The plurality accepts the government’s proposition that it may withdraw from a written signed plea agreement for any reason, or no reason at all, at any time prior to its acceptance by the district court. Assuming that to be true, as the plurality opinion holds, the credibility and good faith of the U.S. Attorney is seriously called into question when it exercises that discretion. It is hard to envision how such a loss of credibility by the U.S. Attorney enhances the integrity of the criminal justice system.

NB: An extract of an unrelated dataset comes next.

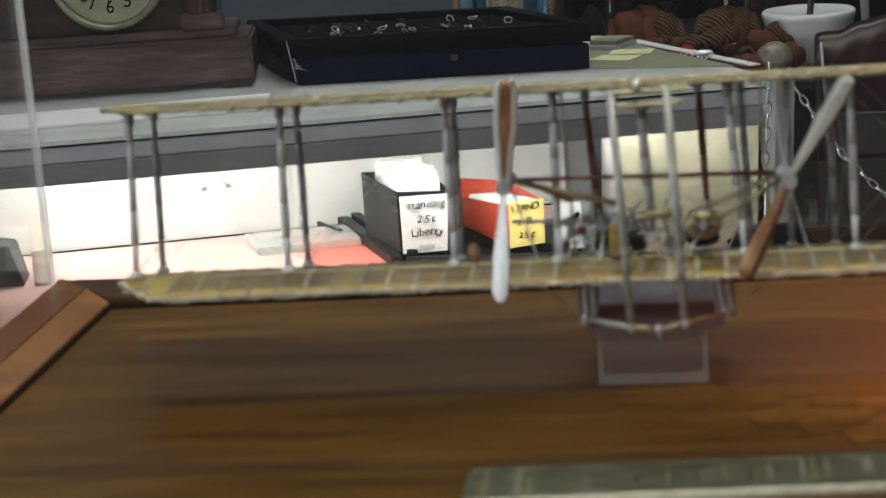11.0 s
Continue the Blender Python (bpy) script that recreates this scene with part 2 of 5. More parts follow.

. Judge Gruender's plurality opinion and Judge Colloton's concurrence both take the Government at its word when it promised this Court that it will not use Norris’s plea colloquy statements against him in any proceeding for any purpose. However, the Government candidly admitted at oral argument that its promise to not use Norris’s statements is on no higher legal footing than the promises made in the written plea agreement, which the Government filed with the court and then repudiated. Under the analysis of the plurality’s opinion and Judge Colloton’s concurrence, the Government’s promise not to use the statements against Norris would be no more enforceable than the breached promise in the plea agreement.